The board of commissioners also approved a letter of recommendation in support of the Friends of Old Annville’s application for Lebanon County Hotel Tax grant funds for Historic Old Annville Day. The celebration will be Saturday, June 13, from 9 a.m. to 2 p.m. on the Lebanon Valley College campus and adjacent residential streets, North College and East Sheridan avenues.

In other business:
- Western Lebanon County Regional Police Chief Andrew Winters told the board that 38% of calls for service, or 3,518 calls of 9,322 for the region in 2025, were from Annville, with 58% of the calls coming from Palmyra and 4% from South Annville. The regional department had 16 officers allocated last year, Winters said. For the entire region, police made 170 criminal arrests, 2,613 traffic stops, 32 driving while intoxicated arrests and addressed 326 vehicle accidents, he said.
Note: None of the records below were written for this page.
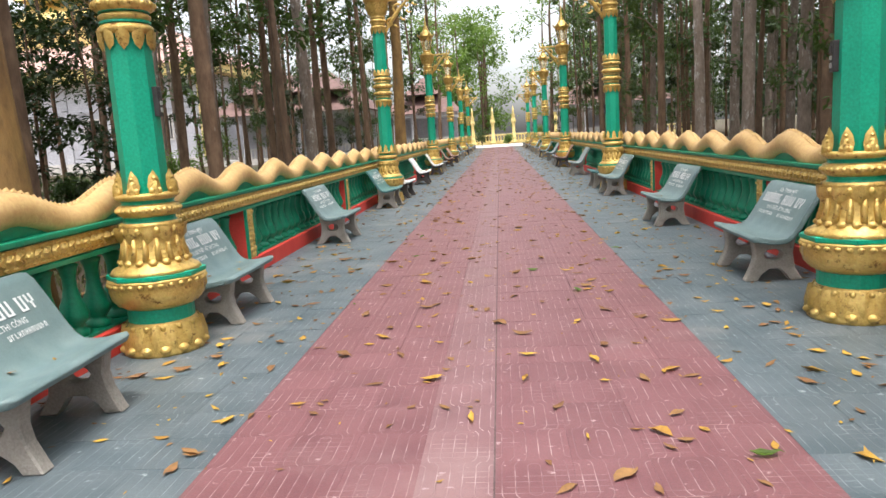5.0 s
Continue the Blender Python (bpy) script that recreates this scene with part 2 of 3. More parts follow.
M_STEEL = mat("steel", (0.5, 0.5, 0.5), (0.6, 0.6, 0.6), 9, 0.35, 0.1, metal=0.8)
M_CONC = mat("pale_concrete", (0.46, 0.43, 0.40), (0.58, 0.55, 0.51), 0.8, 0.9, 0.3, fine=12)
M_GLASS = bpy.data.materials.new("amber_glass")
M_GLASS.use_nodes = True
gb = M_GLASS.node_tree.nodes["Principled BSDF"]
gb.inputs["Base Color"].default_value = (0.95, 0.8, 0.55, 1)
gb.inputs["Transmission Weight"].default_value, gb.inputs["Roughness"].default_value = 0.9, 0.12


# ---------------------------------------------------------------- mesh tools
def obj(name, bm, material, parent=None, smooth=False):
    me = bpy.data.meshes.new(name)
    bmesh.ops.recalc_face_normals(bm, faces=bm.faces[:])
    bm.to_mesh(me)
    bm.free()
    for mm in material if isinstance(material, (list, tuple)) else (material,):
        me.materials.append(mm)
    if smooth:
        for p in me.polygons:
            p.use_smooth = True
    ob = new(name, me)
    if parent:
        ob.parent = parent
    return ob


def raw(name, verts, faces, material, parent=None, slots=None, smooth=False):
    me = bpy.data.meshes.new(name)
    me.from_pydata(verts, [], faces)
    for mm in material if isinstance(material, (list, tuple)) else (material,):
        me.materials.append(mm)
    if slots is not None:
        me.polygons.foreach_set("material_index", slots)
    if smooth:
        me.polygons.foreach_set("use_smooth", [True] * len(faces))
    me.update()
    ob = new(name, me)
    if parent:
        ob.parent = parent
    return ob


def box(bm, x0, y0, z0, x1, y1, z1, bevel=0.0, m=None):
    vs = [bm.verts.new((x, y, z)) for x in (x0, x1) for y in (y0, y1) for z in (z0, z1)]
    fs = [bm.faces.new([vs[i] for i in q]) for q in ((0, 1, 3, 2), (4, 6, 7, 5), (0, 4, 5, 1), (2, 3, 7, 6), (0, 2, 6, 4), (1, 5, 7, 3))]
    if bevel:
        es = list({e for f in fs for e in f.edges})
        r = bmesh.ops.bevel(bm, geom=es, offset=bevel, segments=2, affect="EDGES", profile=0.6)
        vs = list({v for f in r["faces"] for v in f.verts} | {v for v in vs if v.is_valid})
    if m:
        bmesh.ops.transform(bm, matrix=m, verts=[v for v in vs if v.is_valid])
    return vs


def lathe(bm, prof, n=16, cx=0.0, cy=0.0, phase=0.0, cap=True):
    rings = []
    for r, z in prof:
        rings.append([bm.verts.new((cx + r * math.cos(phase + k * math.tau / n), cy + r * math.sin(phase + k * math.tau / n), z)) for k in range(n)])
    for a, b in zip(rings, rings[1:]):
        for k in range(n):
            bm.faces.new((a[k], a[(k + 1) % n], b[(k + 1) % n], b[k]))
    if cap:
        bm.faces.new(rings[0][::-1])
        bm.faces.new(rings[-1])


def tube(bm, pts, radii, n=8, cap=True):
    rings = []
    for i, p in enumerate(pts):
        a, b = Vector(pts[max(i - 1, 0)]), Vector(pts[min(i + 1, len(pts) - 1)])
        d = (b - a).normalized()
        s = d.cross(Vector((0, 1, 0.01)) if abs(d.y) < 0.9 else Vector((1, 0, 0))).normalized()
        q = d.cross(s)
        rings.append([bm.verts.new(Vector(p) + radii[i] * (s * math.cos(k * math.tau / n) + q * math.sin(k * math.tau / n))) for k in range(n)])
    for a, b in zip(rings, rings[1:]):
        for k in range(n):
            bm.faces.new((a[k], a[(k + 1) % n], b[(k + 1) % n], b[k]))
    if cap:
        bm.faces.new(rings[0][::-1])
        bm.faces.new(rings[-1])


def petals(bm, n, r0, z0, r1, z1, width, depth, down=False):
    """A ring of raised pointed petals from radius r0 at z0 to r1 at z1."""
    for k in range(n):
        a = k * math.tau / n
        ca, sa = math.cos(a), math.sin(a)

        def at(s, w, out):
            r, z = r0 + (r1 - r0) * s + out, z0 + (z1 - z0) * s
            return bm.verts.new((r * ca - w * sa, r * sa + w * ca, z))

        rows = []
        for s, w in ((0.0, 0.75), (0.35, 1.0), (0.7, 0.7)):
            rows.append((at(s, -w * width / 2, -0.012), at(s, 0, depth * 1.35), at(s, w * width / 2, -0.012)))
        tip = at(1.0, 0, depth * 0.45)
        for p, q in zip(rows, rows[1:]):
            bm.faces.new((p[0], p[1], q[1], q[0]))
            bm.faces.new((p[1], p[2], q[2], q[1]))
        bm.faces.new((rows[-1][0], rows[-1][1], tip))
        bm.faces.new((rows[-1][1], rows[-1][2], tip))


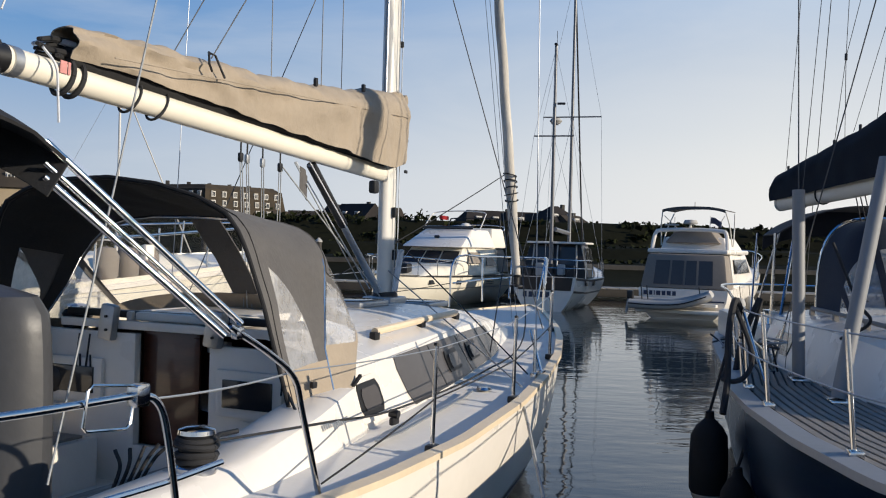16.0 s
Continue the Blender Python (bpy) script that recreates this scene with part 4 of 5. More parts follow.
NS1, NS2 = 7.85, 13.1
for s in (1, -1):
    t1 = V(1.3 if s > 0 else -1.5, -1.1, 7.78)
    t2 = nmast(NS2) + V(s * 1.15, -0.5, -0.05)
    sp = part("spreader", rod([nmast(NS1), t1], 0.055, 10, 0.04, 0.6), M_ALUD, nm, "dark grey spreader")
    part("spreader_boot", revolve([(0.001, -0.12), (0.02, -0.1), (0.05, -0.03), (0.05, 0.03), (0.02, 0.1), (0.001, 0.12)], 10, t1), M_BLACK, sp, "black spreader boot")
    sp = part("spreader", rod([nmast(NS2), t2], 0.05, 10, 0.036, 0.6), M_ALUD, nm, "dark grey spreader")
    cp = V(s * 1.19, -0.75, 1.02)
    lw = V(s * 1.19, 0.4, 1.03)
    part("cap_shroud", rod([cp, t1], 0.0055, 6), M_WIRED, navy)
    part("cap_shroud", rod([t1, t2], 0.0045, 6), M_WIRED, navy)
    part("cap_shroud", rod([t2, nmast(17.2)], 0.0045, 6), M_WIRED, navy)
    part("intermediate_shroud", rod([t1, nmast(NS2 - 0.2)], 0.0045, 6), M_WIRED, navy)
    lt = nmast(NS1 - 0.2)
    part("lower_shroud", rod([lw, lt], 0.0055, 6), M_WIRED, navy)
    part("lower_shroud", rod([V(s * 1.24, -1.5, 1.02), lt], 0.0055, 6), M_WIRED, navy)
    tb = part("shroud_tube", rod([cp + V(0, 0, 0.03), cp.lerp(t1, 0.222)], 0.05, 14), M_PVC, navy, "grey plastic tube over the shroud")
    part("tube_base", block(cp + V(0, 0, 0.01), (0.14, 0.2, 0.03), 0.012), M_STEEL, tb)
    tb = part("shroud_tube", rod([lw + V(0, 0, 0.03), lw.lerp(lt, 0.25)], 0.05, 14), M_PVC, navy, "grey plastic tube over the shroud")
    part("tube_base", block(lw + V(0, 0, 0.01), (0.14, 0.2, 0.03), 0.012), M_STEEL, tb)
    q = V(s * 1.24, -1.5, 1.02)
    part("turnbuckle", rod([q, q.lerp(lt, 0.06)], 0.016, 8), M_STEEL, navy)
    for k in range(1):
        part("halyard", rod([nmast(NS1) + V(s * (0.9 - 0.3 * k), -0.5 + 0.18 * k, 0), V(s * (1.2 - 0.1 * k), -1.2 + 0.35 * k, 1.05)], 0.003, 6), M_WIRED, navy)
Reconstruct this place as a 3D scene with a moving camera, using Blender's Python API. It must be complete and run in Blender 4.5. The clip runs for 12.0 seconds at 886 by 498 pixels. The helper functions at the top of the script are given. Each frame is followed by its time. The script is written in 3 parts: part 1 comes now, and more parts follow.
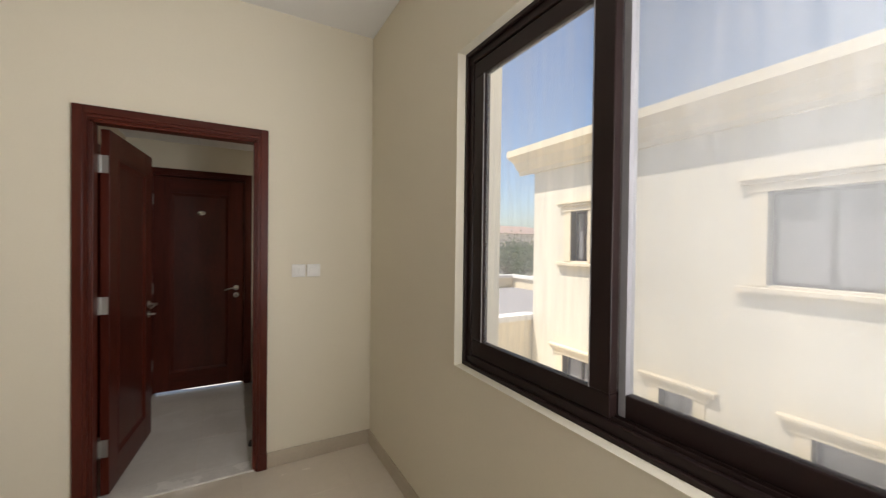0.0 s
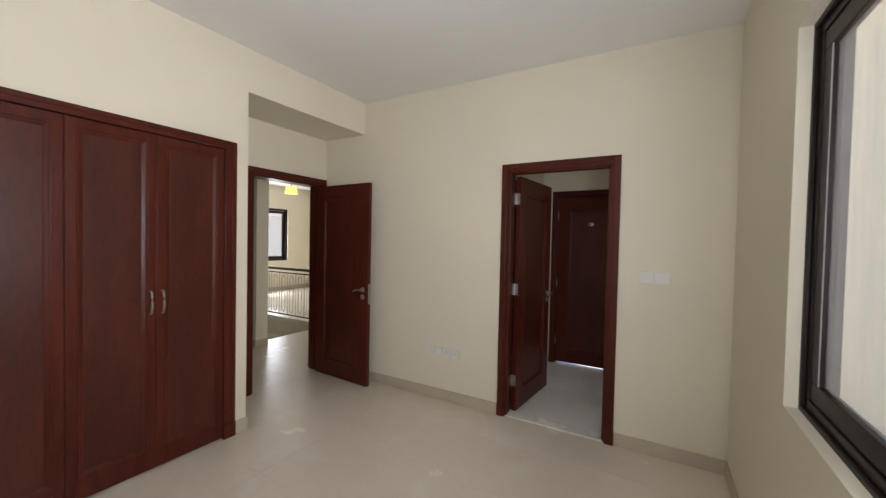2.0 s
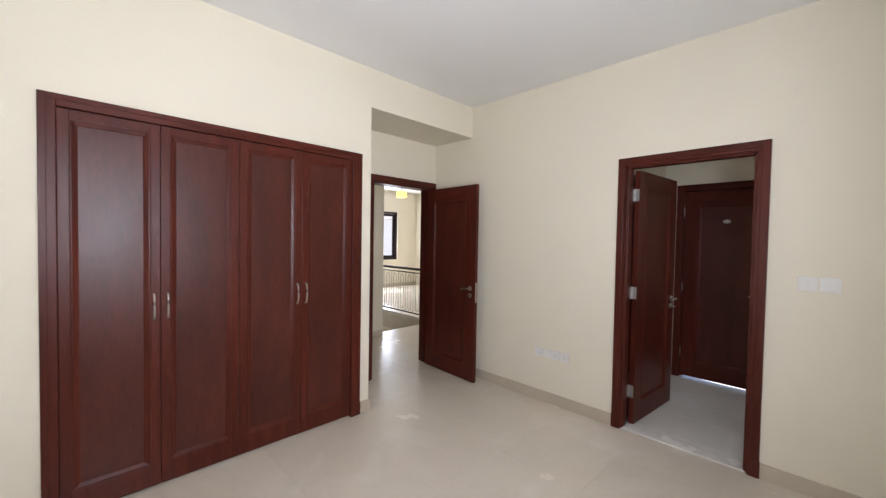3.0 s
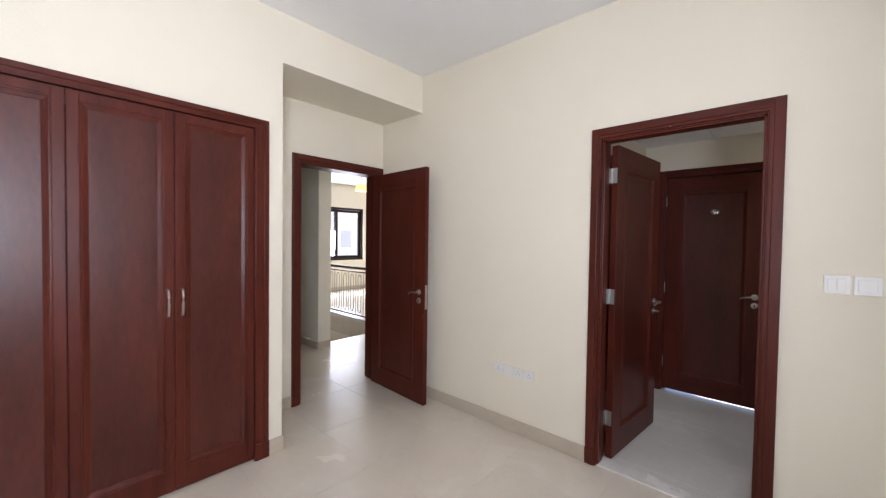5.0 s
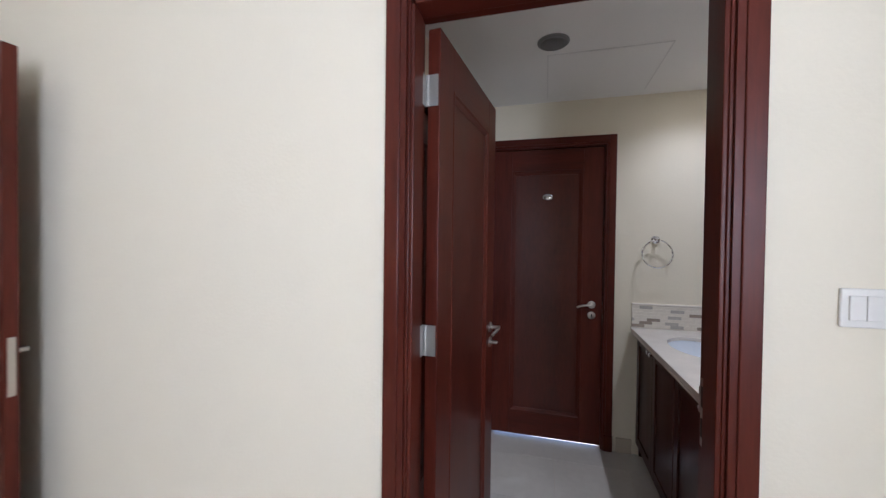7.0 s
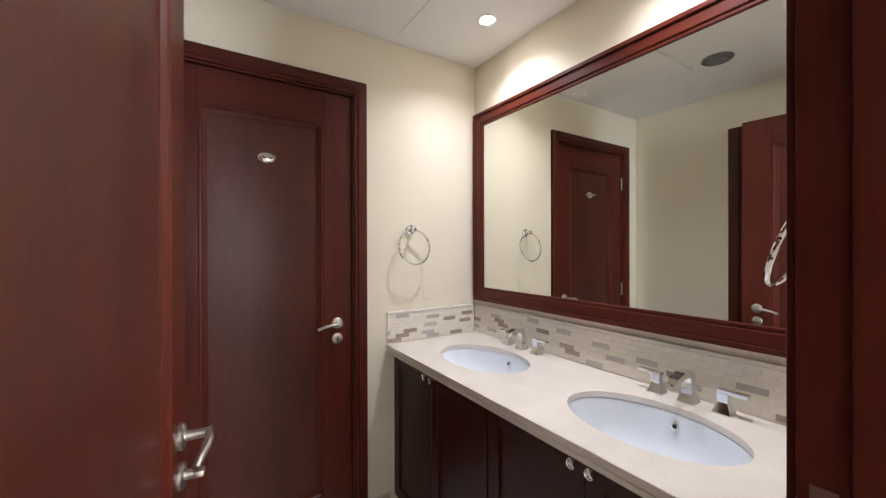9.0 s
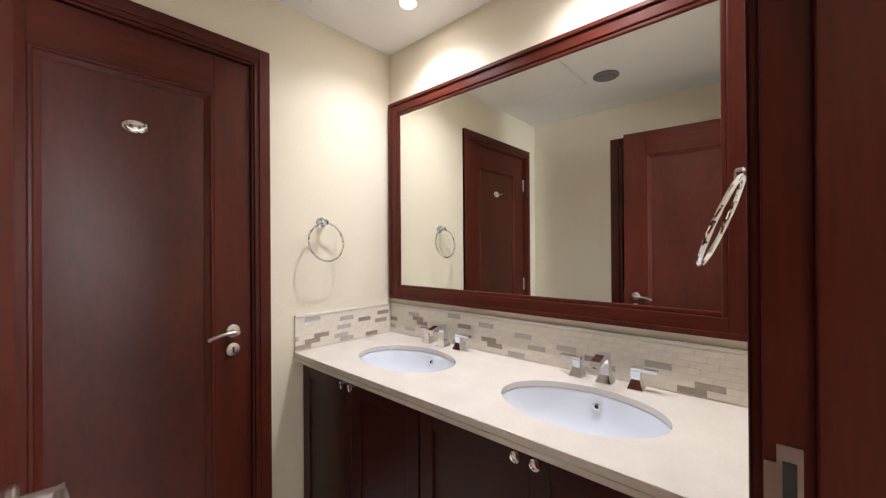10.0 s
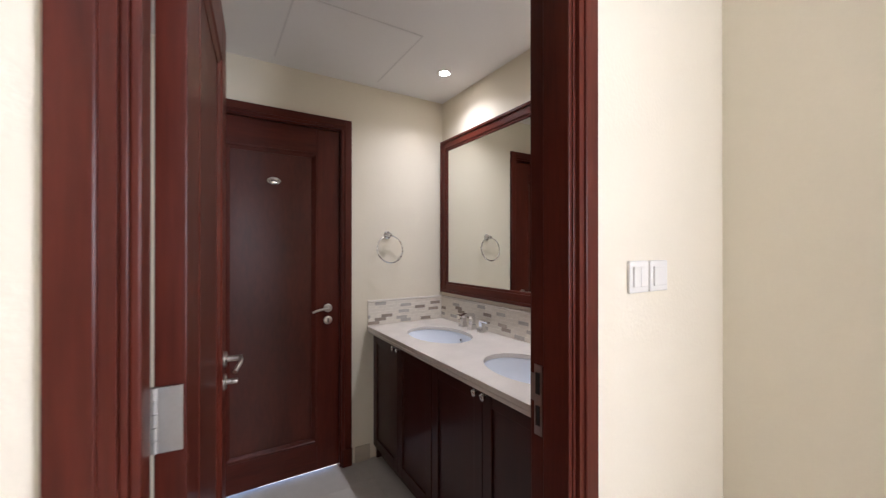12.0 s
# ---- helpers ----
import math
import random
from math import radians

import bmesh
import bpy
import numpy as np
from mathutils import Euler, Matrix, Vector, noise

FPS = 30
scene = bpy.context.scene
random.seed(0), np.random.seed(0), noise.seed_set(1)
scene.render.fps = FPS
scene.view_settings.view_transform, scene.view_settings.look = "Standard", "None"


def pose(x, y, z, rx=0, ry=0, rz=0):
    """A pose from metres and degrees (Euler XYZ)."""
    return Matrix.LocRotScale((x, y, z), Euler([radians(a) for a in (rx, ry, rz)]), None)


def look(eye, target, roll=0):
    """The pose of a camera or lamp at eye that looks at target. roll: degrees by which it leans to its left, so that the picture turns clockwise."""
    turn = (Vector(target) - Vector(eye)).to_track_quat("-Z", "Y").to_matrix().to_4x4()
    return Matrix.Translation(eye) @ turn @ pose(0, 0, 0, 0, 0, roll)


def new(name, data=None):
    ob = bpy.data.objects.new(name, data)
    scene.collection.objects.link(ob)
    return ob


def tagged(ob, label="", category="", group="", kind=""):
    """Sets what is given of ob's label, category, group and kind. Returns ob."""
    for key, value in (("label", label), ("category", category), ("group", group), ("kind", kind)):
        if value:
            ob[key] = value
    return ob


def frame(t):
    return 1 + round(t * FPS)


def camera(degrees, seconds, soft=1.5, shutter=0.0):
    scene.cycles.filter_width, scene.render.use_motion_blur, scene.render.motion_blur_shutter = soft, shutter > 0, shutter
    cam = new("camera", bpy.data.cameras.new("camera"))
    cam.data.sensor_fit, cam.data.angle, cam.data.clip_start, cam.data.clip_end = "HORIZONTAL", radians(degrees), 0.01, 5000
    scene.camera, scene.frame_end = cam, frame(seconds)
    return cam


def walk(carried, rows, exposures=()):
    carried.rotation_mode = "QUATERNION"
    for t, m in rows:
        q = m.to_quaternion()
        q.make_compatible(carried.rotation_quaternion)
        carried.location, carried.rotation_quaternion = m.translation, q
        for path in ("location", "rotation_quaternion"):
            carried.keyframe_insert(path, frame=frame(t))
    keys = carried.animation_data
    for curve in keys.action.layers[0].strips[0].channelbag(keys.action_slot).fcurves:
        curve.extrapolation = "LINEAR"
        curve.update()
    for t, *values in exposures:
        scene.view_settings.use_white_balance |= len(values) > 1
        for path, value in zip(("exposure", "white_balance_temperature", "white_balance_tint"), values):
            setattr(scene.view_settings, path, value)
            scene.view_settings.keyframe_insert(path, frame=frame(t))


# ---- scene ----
cam = camera(99.5, 12.0, soft=1.3, shutter=0.2)
PATH = [
    (0, (0.044, -0.025, 1.479), (1.02, 1.72, 1.456), 0.7),
    (0.5, (0.329, -0.104, 1.504), (0.696, 1.862, 1.466), 0.7),
    (1, (0.483, -0.237, 1.506), (0.3, 1.754, 1.465), 0.9),
    (1.5, (0.523, -0.362, 1.522), (-0.169, 1.514, 1.477), 1.1),
    (2, (0.509, -0.444, 1.532), (-0.493, 1.286, 1.486), 1.2),
    (2.5, (0.509, -0.507, 1.542), (-0.734, 1.058, 1.488), 1.0),
    (3, (0.482, -0.523, 1.527), (-0.938, 0.885, 1.473), 1.0),
    (3.2, (0.474, -0.521, 1.532), (-0.991, 0.84, 1.472), 0.8),
    (5, (0.244, 0.17, 1.473), (-1.099, 1.651, 1.423), 0.8),
    (5.5, (0.167, 0.504, 1.454), (-1.04, 2.098, 1.41), 0.8),
    (6, (0.026, 0.878, 1.456), (-1.043, 2.568, 1.418), 0.8),
    (6.5, (-0.088, 1.251, 1.437), (-0.947, 3.056, 1.402), 0.7),
    (7, (-0.24, 1.629, 1.423), (-0.771, 3.557, 1.392), 0.7),
    (7.5, (-0.383, 1.955, 1.437), (-0.466, 3.953, 1.394), 0.4),
    (9.5, (-0.478, 2.739, 1.338), (0.843, 4.24, 1.343), -0.3),
    (10, (-0.492, 2.776, 1.328), (0.997, 4.112, 1.333), -0.4),
    (10.5, (-0.489, 2.728, 1.332), (1.053, 4.002, 1.334), -0.5),
    (11, (-0.461, 2.571, 1.33), (1.054, 3.877, 1.333), -0.5),
    (11.5, (-0.519, 2.361, 1.349), (0.872, 3.798, 1.349), -0.3),
    (12, (-0.545, 2.079, 1.364), (0.507, 3.78, 1.369), -0.0),
]
# seconds, stops, kelvin, tint
EXPOSURES = [(0.0, 0.40, 6600, 12), (0.5, 0.18, 6350, 8), (1.0, 0.15, 6350, 9), (1.5, 0.22, 6600, 12), (2.0, 0.38, 6250, 12), (3.0, 0.84, 5900, 14), (5.0, 1.03, 5750, 16), (6.0, 1.08, 5650, 17), (7.0, 1.27, 5400, 15), (7.5, 1.32, 5300, 15), (9.5, 2.36, 6100, 15), (10.3, 2.38, 6100, 15), (11.0, 2.22, 5800, 15), (12.0, 1.74, 5850, 18)]
walk(cam, [(t, look(eye, target, roll)) for t, eye, target, roll in PATH], EXPOSURES)

# strengths of the sky, the sun and the lamps
SKY, SUN, DAY, HALL, SPOT = 0.15, 4.5, 36.5, 50.0, 8.2

# ---------- world and sun ----------
world = bpy.data.worlds.new("sky")
scene.world = world
world.use_nodes = True
wn = world.node_tree.nodes
sky = wn.new("ShaderNodeTexSky")
sky.sky_type = 'NISHITA'
sky.sun_disc = False
SUN_EL, SUN_AZ = 60.0, 20.0
sun_dir = Vector((-math.cos(radians(SUN_EL)) * math.cos(radians(SUN_AZ)), math.cos(radians(SUN_EL)) * math.sin(radians(SUN_AZ)), math.sin(radians(SUN_EL))))
sky.sun_elevation = radians(SUN_EL)
sky.sun_rotation = math.atan2(sun_dir.x, sun_dir.y)
sky.air_density, sky.dust_density, sky.ozone_density = 1.0, 1.6, 1.3
world.node_tree.links.new(sky.outputs[0], wn["Background"].inputs[0])
wn["Background"].inputs[1].default_value = SKY
sun_data = bpy.data.lights.new("sun", 'SUN')
sun_data.energy, sun_data.angle, sun_data.color = SUN, radians(0.5), (1.0, 0.95, 0.87)
sun = new("sun", sun_data)
sun.matrix_world = look((0, 0, 30), Vector((0, 0, 30)) - sun_dir)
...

- The board unanimously approved Celebrate! Annville’s request for fire and police help with traffic at U.S. Route 422 and Bachman Road, for its Bunny Hop Egg Hunt, Saturday, March 28, from noon to 2 p.m. at Quittie Creek Nature Park.
- Annville Township will install two new benches for its participation in the National Take a Walk in the Park Day, at 2 p.m. Monday, March 30, also in Quittie Creek Nature Park. One of the benches will be dedicated in the name of Quittapahilla Watershed Association board member Ann Marie Lasky.
- The Annville Free Library’s annual meeting will be Monday, April 20, said director Ronice Nolt. The library hopes to unveil some placards commemorating people who donated to the library’s recent expansion. Nolt said 70% of township residents have library cards. Program participation, circulation numbers and the number of patrons’ visits were all up in 2025, she said.
- Parade organizer Angelina Markel requested $250 from the township for a banner in an Independence Day parade celebrating America’s 250th anniversary. The parade is scheduled to begin in Jonestown at 6 p.m. Friday, July 3.
- The board approved a recommendation of the wage and salary committee to move two employees from salaries to hourly wages.